Algunos historiadores del arte imaginan que, en este contexto, Picasso hizo algo así como un cursillo acelerado de clasicismo (¡en una semana!), y que se fue a Gósol a practicar y defender a ultranza un clasicismo plástico propuesto como síntoma visible de una cierta concepción de la catalanidad. En mi opinión, esta tesis no es correcta: el clasicismo gosolense de Picasso fue una actitud estrictamente estética y experimental, casi de prescripción facultativa para poder salir del desarraigo pictórico en el que se encontraba dolorosamente instalado.

Ciertamente, el artista malagueño sentía este desarraigo porque la pintura de la época rosa le había llevado a un estancamiento del que parecía no poder salir, sólo quebrado fugazmente pero con una fuerza insólita por las pinturas de Holanda. Picasso estaba harto del maravilloso tecnicismo de su pintura adolescente, de la narratividad de la época azul y del esteticismo de la rosa. Buscaba un lenguaje diferente al finisecular, aunque no sabía todavía cuál; su situación era de perplejidad y de duda. En este contexto, el clasicismo reivindicado por sus amigos catalanes podría ser un buen remanso para relajarse y comenzar una nueva indagación plástica.
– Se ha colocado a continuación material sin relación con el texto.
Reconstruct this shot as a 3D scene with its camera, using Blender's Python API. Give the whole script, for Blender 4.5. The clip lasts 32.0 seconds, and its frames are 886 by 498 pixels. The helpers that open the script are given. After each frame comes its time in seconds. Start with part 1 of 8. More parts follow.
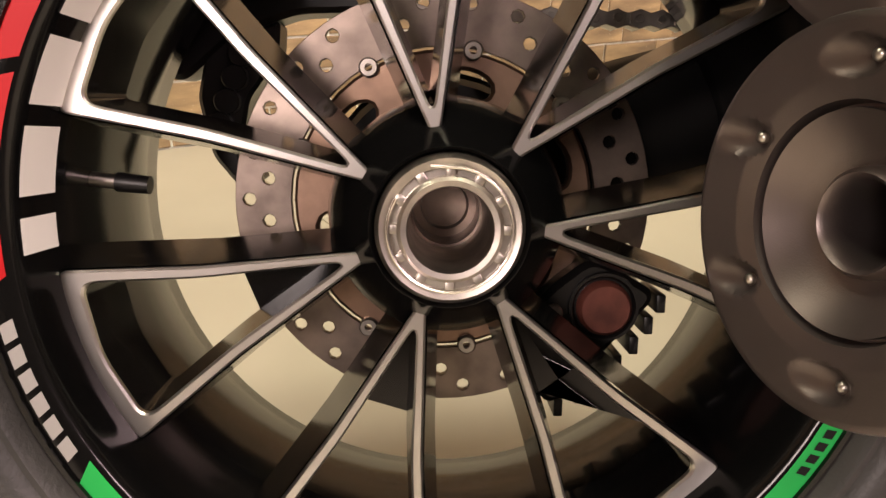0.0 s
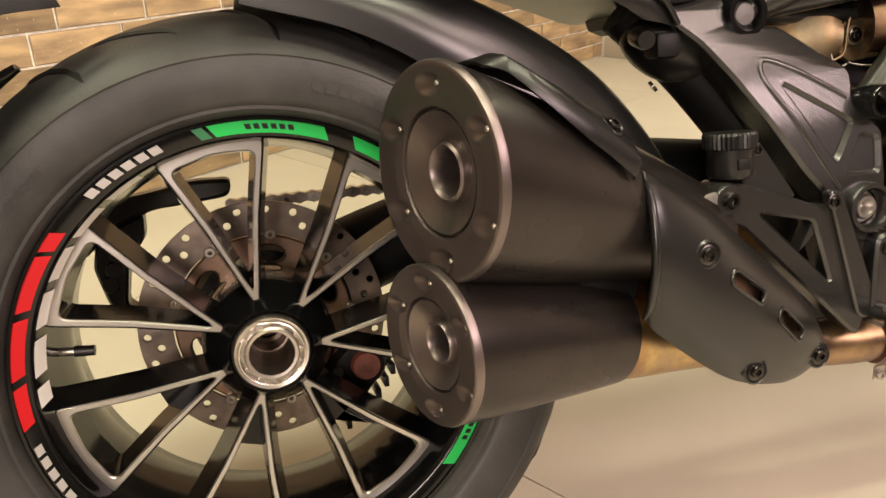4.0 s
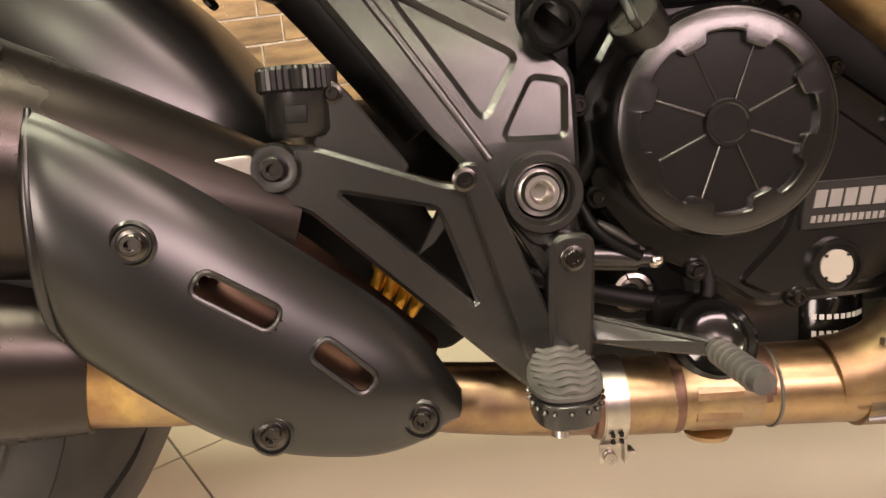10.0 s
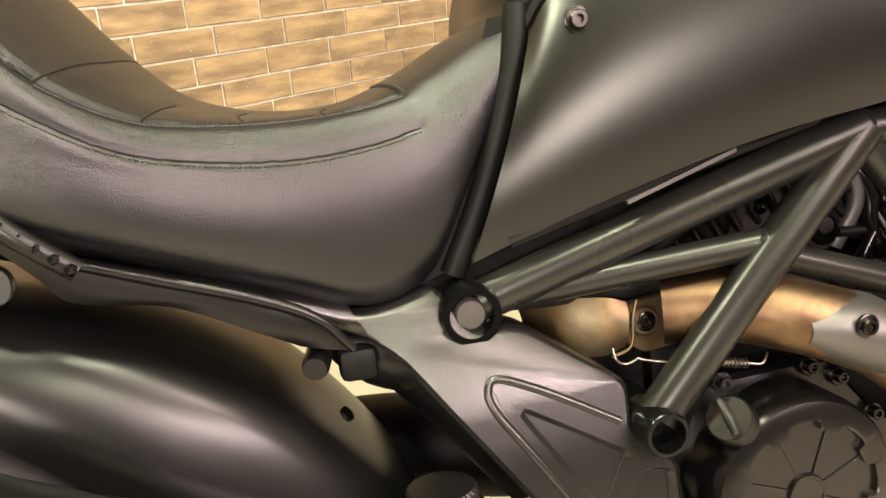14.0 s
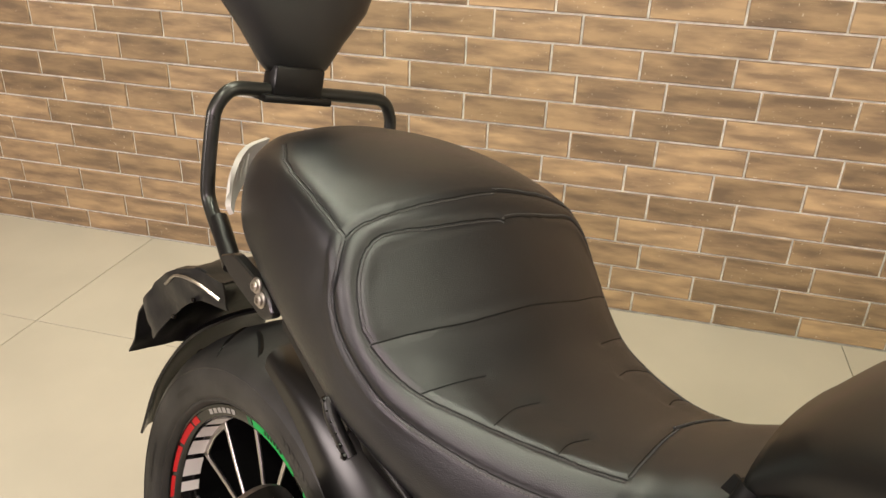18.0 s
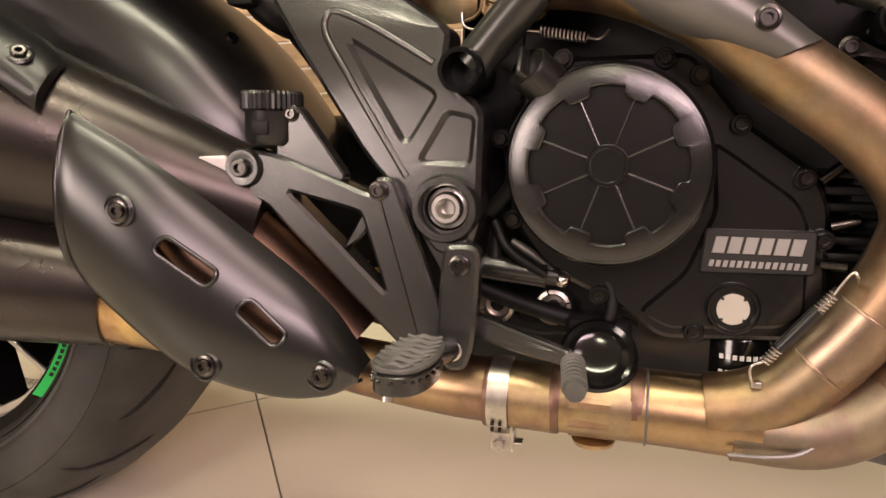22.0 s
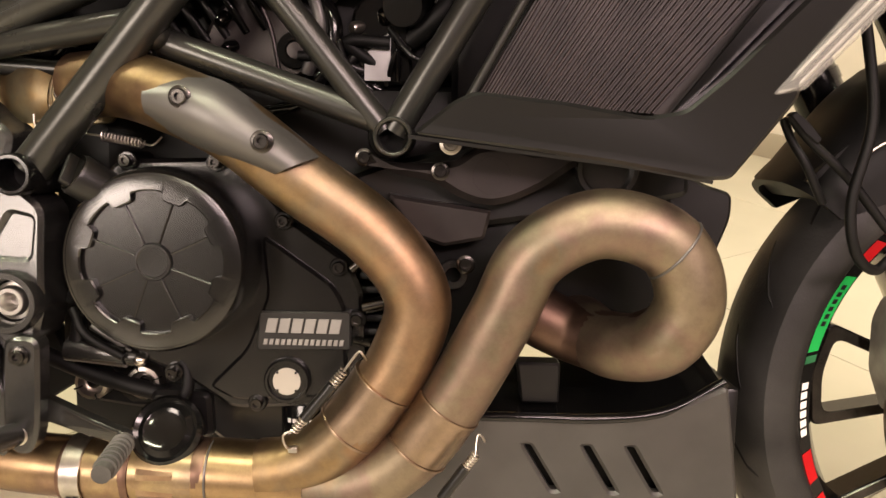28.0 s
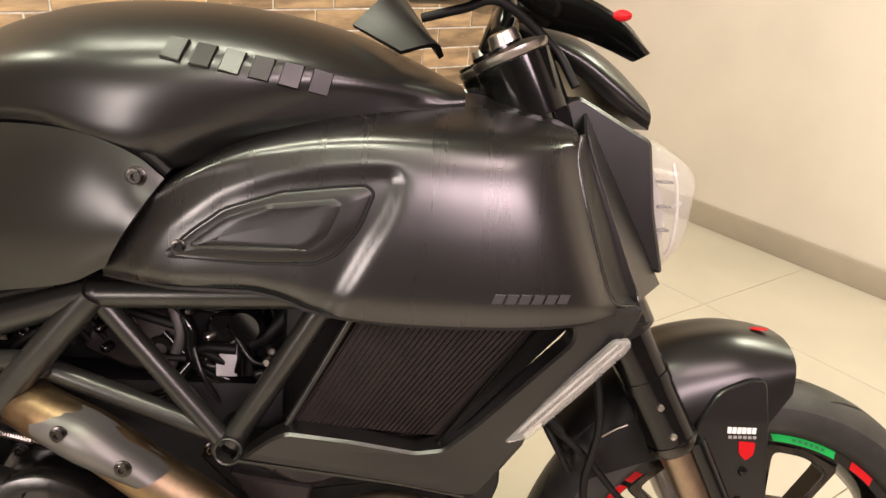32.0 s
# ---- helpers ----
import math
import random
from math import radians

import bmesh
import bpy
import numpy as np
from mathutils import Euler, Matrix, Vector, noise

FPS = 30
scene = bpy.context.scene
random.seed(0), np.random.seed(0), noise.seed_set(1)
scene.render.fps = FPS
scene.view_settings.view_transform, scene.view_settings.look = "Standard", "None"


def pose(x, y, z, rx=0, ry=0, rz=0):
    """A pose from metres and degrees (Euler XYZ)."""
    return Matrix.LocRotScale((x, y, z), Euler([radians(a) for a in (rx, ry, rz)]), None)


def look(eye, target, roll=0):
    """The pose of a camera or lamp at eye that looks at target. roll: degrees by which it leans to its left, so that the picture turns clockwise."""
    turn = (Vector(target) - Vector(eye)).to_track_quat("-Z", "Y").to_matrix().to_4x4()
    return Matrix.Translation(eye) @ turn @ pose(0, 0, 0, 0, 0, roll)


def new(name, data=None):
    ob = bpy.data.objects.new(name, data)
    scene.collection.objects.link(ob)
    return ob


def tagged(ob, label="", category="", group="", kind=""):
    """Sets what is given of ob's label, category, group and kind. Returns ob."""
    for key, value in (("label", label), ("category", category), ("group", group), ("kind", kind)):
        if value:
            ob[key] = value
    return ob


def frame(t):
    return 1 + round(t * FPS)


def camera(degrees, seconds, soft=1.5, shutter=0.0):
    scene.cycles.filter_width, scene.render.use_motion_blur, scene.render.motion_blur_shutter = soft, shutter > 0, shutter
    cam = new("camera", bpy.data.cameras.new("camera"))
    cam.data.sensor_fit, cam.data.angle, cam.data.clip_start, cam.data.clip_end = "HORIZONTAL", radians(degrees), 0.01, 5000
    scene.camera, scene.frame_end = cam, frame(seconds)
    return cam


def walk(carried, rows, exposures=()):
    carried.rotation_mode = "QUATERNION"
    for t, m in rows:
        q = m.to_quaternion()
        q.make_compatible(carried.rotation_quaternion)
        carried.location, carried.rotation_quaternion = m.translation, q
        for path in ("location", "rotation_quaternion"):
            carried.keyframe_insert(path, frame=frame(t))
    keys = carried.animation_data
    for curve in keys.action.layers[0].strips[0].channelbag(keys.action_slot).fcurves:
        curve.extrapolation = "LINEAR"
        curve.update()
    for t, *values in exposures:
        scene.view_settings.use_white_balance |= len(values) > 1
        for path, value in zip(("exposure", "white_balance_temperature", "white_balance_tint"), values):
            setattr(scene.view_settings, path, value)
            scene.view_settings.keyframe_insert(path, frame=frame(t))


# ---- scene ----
# ---------------- camera ----------------
cam = camera(60.3, 32.0)
PATH = [
    (0, (-0.0144, -0.3603, 0.4798), (0.0443, 1.4795, -0.3023), 1.39),
    (0.5, (-0.0155, -0.3118, 0.4573), (0.0125, 1.5604, -0.2457), 1.34),
    (1, (-0.0175, -0.3103, 0.4528), (0.0202, 1.5713, -0.2240), 0.97),
    (1.5, (-0.0187, -0.3758, 0.4829), (0.0804, 1.4780, -0.2611), -0.31),
    (2, (-0.0333, -0.4565, 0.5733), (0.2156, 1.3575, -0.2313), -1.41),
    (2.5, (-0.0928, -0.5128, 0.6465), (0.3646, 1.2357, -0.2100), -1.93),
    (3, (-0.1582, -0.5548, 0.7134), (0.4330, 1.1507, -0.1479), -2.69),
    (3.5, (-0.1419, -0.5985, 0.7329), (0.4712, 1.1119, -0.1031), -2.14),
    (4, (-0.0121, -0.6596, 0.7306), (0.4874, 1.0928, -0.0938), -1.22),
    (4.5, (0.1332, -0.6743, 0.7234), (0.4237, 1.1300, -0.0891), -0.14),
    (6.5, (0.4244, -0.6100, 0.6270), (-0.0972, 1.1803, -0.0960), 1.07),
    (7, (0.4693, -0.6203, 0.6207), (-0.1123, 1.1474, -0.1122), 0.49),
    (7.5, (0.5087, -0.6239, 0.6169), (-0.0681, 1.1395, -0.1297), 0.10),
    (8, (0.5490, -0.6167, 0.6101), (0.0256, 1.1559, -0.1540), -0.25),
    (8.5, (0.5837, -0.6094, 0.6061), (0.1452, 1.1829, -0.1657), -0.73),
    (9, (0.6111, -0.6011, 0.6037), (0.3377, 1.2208, -0.1746), -1.36),
    (9.5, (0.5823, -0.5805, 0.6003), (0.5203, 1.2618, -0.1757), -2.05),
    (10, (0.5168, -0.5446, 0.5993), (0.6292, 1.2957, -0.1759), -3.16),
    (10.5, (0.4725, -0.5260, 0.6049), (0.7321, 1.3036, -0.1601), -4.19),
    (11, (0.4464, -0.5208, 0.6410), (0.8388, 1.2797, -0.1364), -4.25),
    (11.5, (0.4352, -0.5163, 0.6836), (0.8953, 1.2656, -0.0995), -4.40),
    (12, (0.4257, -0.5034, 0.7312), (0.9316, 1.2632, -0.0582), -4.40),
    (12.5, (0.4120, -0.4910, 0.7700), (0.9555, 1.2631, -0.0223), -4.02),
    (13, (0.4004, -0.4763, 0.8110), (0.9426, 1.2729, 0.0069), -3.80),
    (13.5, (0.3872, -0.4647, 0.8443), (0.8928, 1.3004, 0.0514), -3.32),
    (14, (0.3863, -0.4761, 0.8787), (0.7423, 1.3479, 0.1395), -3.72),
    (14.5, (0.4023, -0.5124, 0.9212), (0.4588, 1.3645, 0.2329), -4.07),
    (15, (0.4609, -0.5512, 0.9579), (0.2112, 1.3216, 0.3020), -3.25),
    (15.5, (0.4699, -0.5566, 0.9954), (-0.1227, 1.2423, 0.3530), -2.02),
    (17.5, (0.6516, -0.3342, 1.2003), (-0.6427, 0.9243, 0.3394), 1.94),
    (18, (0.7006, -0.3344, 1.1971), (-0.6093, 0.8855, 0.3050), 2.01),
    (18.5, (0.7722, -0.3393, 1.1771), (-0.4924, 0.9200, 0.2743), 1.69),
    (19, (0.8101, -0.3689, 1.1386), (-0.3096, 1.0226, 0.2384), 1.66),
    (19.5, (0.7755, -0.4652, 1.0961), (-0.1554, 1.0636, 0.2039), 0.67),
    (20, (0.7334, -0.5531, 1.0139), (-0.0247, 1.0712, 0.1269), -0.60),
    (20.5, (0.7334, -0.6048, 0.8940), (0.1291, 1.0974, 0.0355), -0.62),
    (21, (0.7453, -0.6271, 0.7814), (0.2076, 1.1109, -0.0493), -1.60),
    (21.5, (0.7485, -0.6258, 0.6889), (0.2480, 1.1501, -0.0829), -2.20),
    (22, (0.7496, -0.6315, 0.6260), (0.2961, 1.1750, -0.1026), -2.36),
    (22.5, (0.7634, -0.6236, 0.6037), (0.3637, 1.1992, -0.1156), -2.23),
    (23, (0.7861, -0.6202, 0.5962), (0.4221, 1.2192, -0.0997), -2.03),
    (23.5, (0.8107, -0.6176, 0.5905), (0.4792, 1.2314, -0.0959), -1.84),
    (24, (0.8366, -0.6129, 0.5871), (0.5293, 1.2420, -0.0946), -1.72),
    (24.5, (0.8647, -0.6106, 0.5899), (0.5905, 1.2487, -0.0942), -1.61),
    (25, (0.8926, -0.6084, 0.5915), (0.6444, 1.2547, -0.0918), -1.45),
    (25.5, (0.9252, -0.6104, 0.5902), (0.6962, 1.2557, -0.0919), -1.16),
    (27.5, (0.9768, -0.6555, 0.6569), (0.9285, 1.2278, -0.0146), 0.44),
    (28, (0.9872, -0.6506, 0.7045), (0.9531, 1.2250, 0.0111), 0.88),
    (28.5, (1.0053, -0.6503, 0.7500), (0.9764, 1.2223, 0.0484), 1.29),
    (29, (1.0200, -0.6553, 0.8001), (0.9964, 1.2142, 0.0900), 2.01),
    (29.5, (1.0423, -0.6749, 0.8463), (1.0058, 1.1965, 0.1415), 2.75),
    (30, (1.0717, -0.6865, 0.8983), (1.0029, 1.1769, 0.1749), 3.37),
    (30.5, (1.1269, -0.6878, 0.9454), (1.0131, 1.1615, 0.1924), 3.73),
    (31, (1.1757, -0.6888, 0.9886), (1.0550, 1.1541, 0.2209), 3.97),
    (31.5, (1.1646, -0.7008, 1.0502), (1.1014, 1.1365, 0.2626), 3.87),
    (32, (1.1110, -0.7063, 1.1042), (1.2139, 1.1296, 0.3175), 3.63),
]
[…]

Además, en su museo imaginario, convergían con fuerza las soluciones pictóricas de los frescos y los bajorrelieves egipcios, de la escultura ibérica y la griega, de las pinturas pompeyanas, de las tallas románicas, de la pintura de Velázquez y Zurbarán, de la del Greco y Goya, Poussin, Puvis de Chavannes y Manet, de Cézanne, Rodin y Matisse. Todo ello fue convenientemente procesado en Gósol para la gestación del nuevo lenguaje de la modernidad.

2

Picasso y Gósol

La narrativa habitual de la partida hacia Gósol se ha construido normalmente a la zaga del viaje a Horta de 1898. Así, los historiadores no dudan en afirmar que tal como Picasso fue a Horta para recuperarse de la escarlatina contraída en Madrid en la primavera de 1898, fue a Gósol para recuperarse de la tisis, o incluso de «algo peor», como la sífilis. Pero lo cierto es que en la biografía del pintor no hay ni rastro de estas enfermedades. Además, personas de edad del pueblo recuerdan a sus abuelos diciendo que Picasso no tenía un aspecto diferente del de cualquier joven varón de ciudad que se acercaba a esas montañas. Otra versión de la supuesta curación del pintor es la de que fue a Gósol a «quitarse» del opio. Es cierto que Picasso y Fernande fumaban opio; lo hacían asiduamente y en cantidades considerables. Pero no tuvieron conciencia de su carácter pernicioso hasta 1908, año en que su amigo el pintor polaco Wiegels murió a consecuencia de una sobredosis. Así que, probablemente, en las maletas que llevaron al pueblo no sólo había un montón de vestidos femeninos excesivamente elegantes y bártulos de pintor, sino también grandes cantidades de esta droga, que debieron fumar a su pleno antojo en los interiores más frecuentados. De hecho, en una de las páginas del carnet català (concretamente la setenta y cuatro) aparece una receta vinculada a esta substancia: «Opio, azafrán, alcohol, láudano».